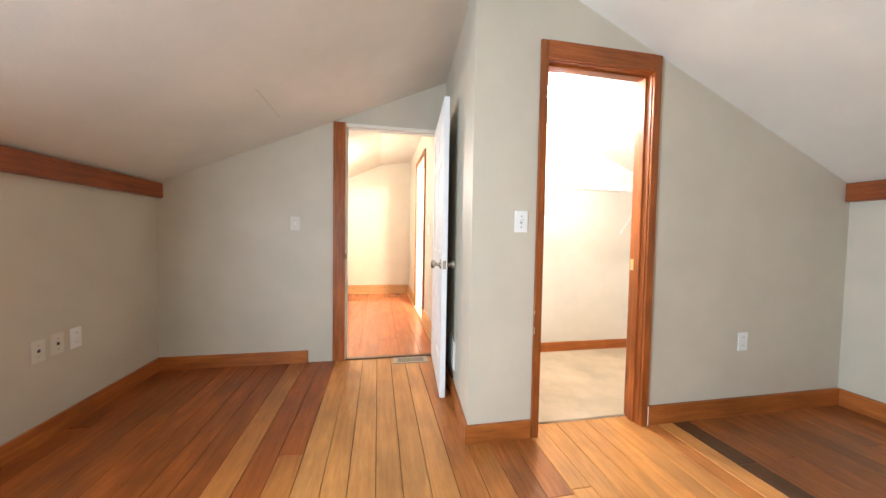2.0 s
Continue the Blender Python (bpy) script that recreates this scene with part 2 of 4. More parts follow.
M_grout = paint("pale_grout", (0.50, 0.45, 0.32), 0.9, 200, 0.4, 0.001, 0.12)
M_steel = plain("vent_steel_white", (0.72, 0.71, 0.68), 0.4)
M_reg = plain("floor_register_grey", (0.42, 0.38, 0.32), 0.4, 0.6)
M_black = plain("stairwell_shade_black", (0.012, 0.01, 0.009), 0.9)
M_stair = wood("dark_stair_tread", (0.075, 0.035, 0.018), (0.03, 0.014, 0.008), "x", 0.5, 20, 0.3)
M_bulb = glowing("lit_glass_globe", (1.0, 0.80, 0.55), 14)
M_dome = glowing("lit_glass_dome", (1.0, 0.90, 0.74), 14)


def tile_material():
    m, nt, b = shader("olive_ceramic_tile", 0.28, 0, 0.5)
    n = node(nt, "ShaderNodeTexNoise", Scale=7.0, Detail=6.0, Roughness=0.65)
    nt.links.new(coords(nt, (1, 1, 1), shift=True), n.inputs["Vector"])
    col = ramp(nt, n.outputs[0], [(0.3, (0.105, 0.115, 0.055)), (0.55, (0.15, 0.155, 0.078)), (0.75, (0.20, 0.195, 0.105))])
    oi = nt.nodes.new("ShaderNodeObjectInfo")
    per = ramp(nt, oi.outputs["Random"], [(0.0, (0.85,) * 3), (1.0, (1.12, 1.1, 1.05))])
    mx = nt.nodes.new("ShaderNodeMix")
    mx.data_type, mx.blend_type = "RGBA", "MULTIPLY"
    mx.inputs[0].default_value = 1.0
    nt.links.new(col, mx.inputs[6])
    nt.links.new(per, mx.inputs[7])
    nt.links.new(mx.outputs[2], b.inputs["Base Color"])
    bumped(nt, b, n.outputs[0], 0.12, 0.002)
    return m


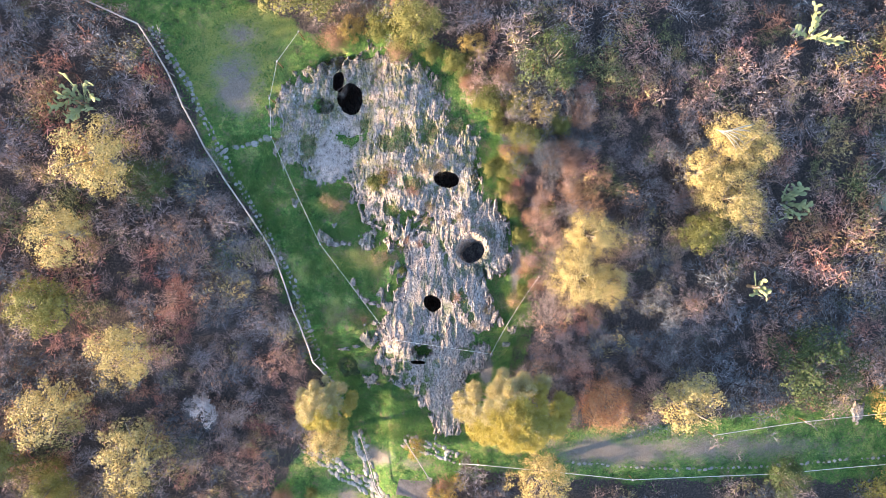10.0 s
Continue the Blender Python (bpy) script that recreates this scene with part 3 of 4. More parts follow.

........

## Task description
Report all lines of the material that contain the word "Continue".

## Expected answer
Continue the Blender Python (bpy) script that recreates this scene with part 2 of 4. More parts follow.
Continue the Blender Python (bpy) script that recreates this scene with part 3 of 4. More parts follow.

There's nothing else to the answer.